Unless you have an unusually talented staff, with complete architecture and engineering expertise as well as computer skills and a lot of time to devote to the task, you might be over-matched on this step. A third party that offers technical, costing and strategic planning skills might be the most cost-efficient way to go. That third party will also be able to see things with a fresh eye, allowing a rigorous and objective analysis. In turn, any consulting third party you work with must interact with your staff on a regular basis to get a true understanding of your specific circumstances.
Capital planning aside, developing such an assessment is a useful exercise in its own right. It can make you smarter about the complexities of running your own building, while at the same time demystifying the process; you realize that the procedure isn't exactly as complicated as rocket science.
Such an analysis can help you to optimize your capital spending by improving maintenance or lowering utility costs. For instance, we've seen facilities where the air-return system atop the building had been turned off years before, and no current maintenance person knew why. It meant that there was no way to return the air that had been removed from the building, so the windows sucked in air and left the rooms feeling drafty. Thus, the perceived problem had a solution completely different from window replacement.

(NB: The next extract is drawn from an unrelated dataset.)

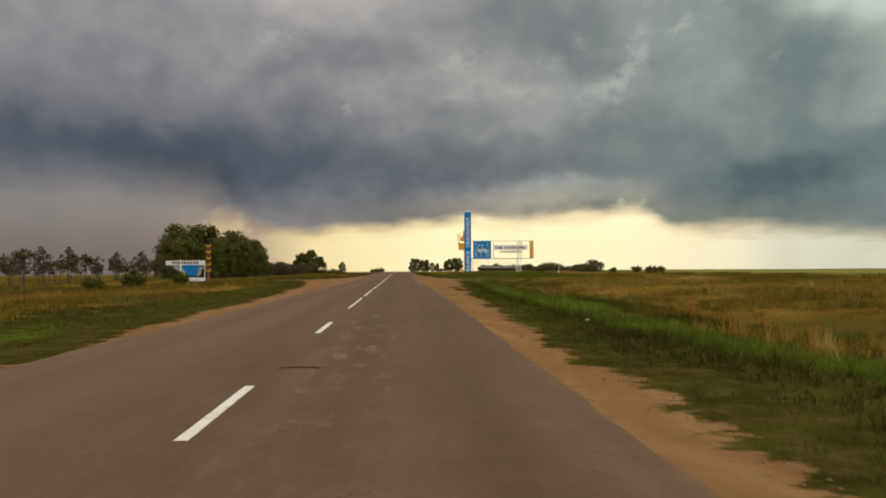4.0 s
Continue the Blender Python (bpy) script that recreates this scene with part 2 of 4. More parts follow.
def relief(n, b, height, strength=0.4, distance=0.02):
    k = n.node("ShaderNodeBump")
    k.inputs["Strength"].default_value, k.inputs["Distance"].default_value = strength, distance
    n.put(k.inputs["Height"], height)
    n.put(b.inputs["Normal"], k.outputs[0])


def place(n):
    return n.node("ShaderNodeNewGeometry").outputs["Position"]


def painted(name, colour, rough=0.5, metal=0.0, dirt=0.25, tone=(0.16, 0.13, 0.1), spec=0.4):
    """Weathered paint: stains in two sizes and faint relief."""
    m, n, b = surface(name, rough, metal, spec)
    p = place(n)
    big = n.noise(p, 1.3, 4, 0.6)
    small = n.noise(p, 17.0, 3, 0.6)
    drip = n.noise(n.vec("MULTIPLY", p, (9.0, 9.0, 0.7)), 1.0, 3)
    c = n.mix(n.step(big, 0.45, 0.75, 0, dirt), colour, tuple(q * 0.72 + t * 0.1 for q, t in zip(colour, tone)))
    c = n.mix(n.step(drip, 0.52, 0.78, 0, dirt), c, tone)
    c = n.mix(n.step(small, 0.35, 0.8, 0, dirt * 0.6), c, tuple(min(1, q * 1.15 + 0.02) for q in colour))
    n.put(b.inputs["Base Color"], c)
    n.put(b.inputs["Roughness"], n.step(big, 0.3, 0.7, rough - 0.1, rough + 0.15))
    relief(n, b, small, 0.15, 0.004)
    return m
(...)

We have seen some facilities that get assessments and just put them on a shelf, but others that use them on a quarterly basis to fine-tune their operations. We helped one nursing facility determine where to move a central laundry so as to reduce the demand for hot water and, in the process, address the problem of boiler overcapacity. We also helped in the relocation of a kitchen, so as to make better use of bakery and dishwashing functions, in the process reducing utility costs.

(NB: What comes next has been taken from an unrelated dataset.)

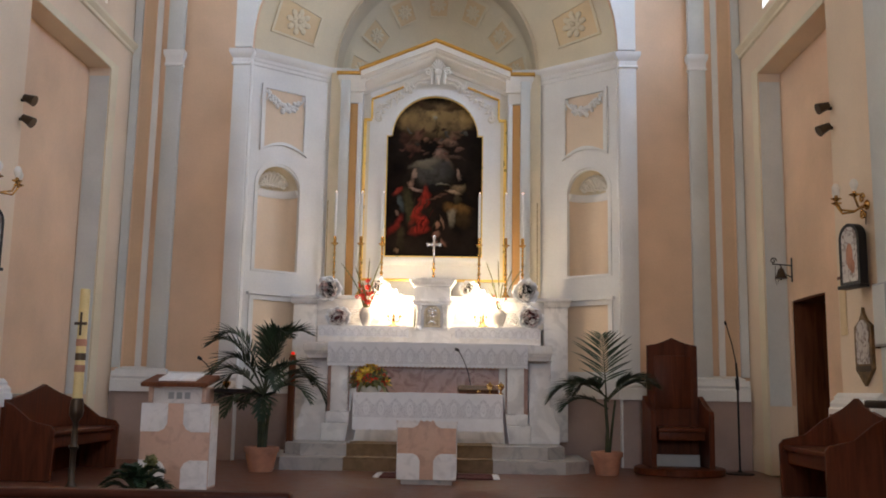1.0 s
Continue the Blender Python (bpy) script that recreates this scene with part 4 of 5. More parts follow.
def petal_ball(bm, centre, r, n, size, rnd, flat=0.6, half=True):
    for k in range(n):
        a, b = rnd.uniform(0, 2 * math.pi), math.acos(rnd.uniform(0.05 if half else -1, 1))
        d = Vector((math.sin(b) * math.cos(a), -math.cos(b), math.sin(b) * math.sin(a)))
        p = Vector(centre) + d * r * rnd.uniform(0.8, 1.05)
        q = d.to_track_quat("Z", "Y").to_euler()
        s = size * rnd.uniform(0.7, 1.2)
        star = rnd.uniform(0, 1)
        for j in range(5):
            m = Matrix.Translation(p) @ q.to_matrix().to_4x4() @ Matrix.Rotation(star + j * 1.2566, 4, "Z") @ Matrix.Translation((s * 0.55, 0, 0)) @ Matrix.Rotation(-0.35, 4, "Y")
            vs = [bm.verts.new(m @ Vector(v)) for v in ((-s * 0.5, 0, 0), (0, -s * 0.3, s * 0.06), (s * 0.5, 0, s * 0.12), (0, s * 0.3, s * 0.06))]
            bm.faces.new(vs)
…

A facility's next step after an overall physical plant assessment is to decide whether it will eventually replace a failed system in kind or do it differently, and ascribe some kind of cost to and time frame for that replacement. For instance, do you replace an oil-fired boiler with another oil-fired one, or go to gas or to a dual system?
There are several third-party cost estimation resources, such as R. S. Means or Marshall and Swift, that can help you cost this out. They are deficient, however, in one respect: It is up to you to factor in the cost of demolishing the existing system - a whole different set of figures from the new-construction figures offered by many third parties.
A final point: Plan future work so as to make sure it is appropriately timed. If you need substantial HVAC rooftop work, for instance, you might wish to coordinate that installation with any reroofing needed, so that invasive HVAC procedures do not invalidate roofing warranties.
Taken altogether, these factors will let you create a capital funding plan. All future physical plant needs and their financial ramifications can be pulled together into a presentation that shows you your future needs on a spreadsheet, allowing for inflation and balanced against your projected revenues. On-Site Insight, for example, offers a spreadsheet that allows facilities to create a plan that will work over a 10- to 20-year horizon (although, obviously, in four to five years your staffing resources or your market competitiveness might have changed, calling for another needs analysis).
The final step in creating a capital funding plan is perhaps the biggest one, and it is one that few long-term care facilities are addressing consistently. You must think about future funding in a disciplined manner so as to allow you to create a replacement reserve. This is more than just maintaining a depreciation account or putting a percentage of your budget into a reserve, as many facilities are now doing. Instead, you have to be able to estimate your actual replacement needs and determine ways to set aside enough money to be able to meet them.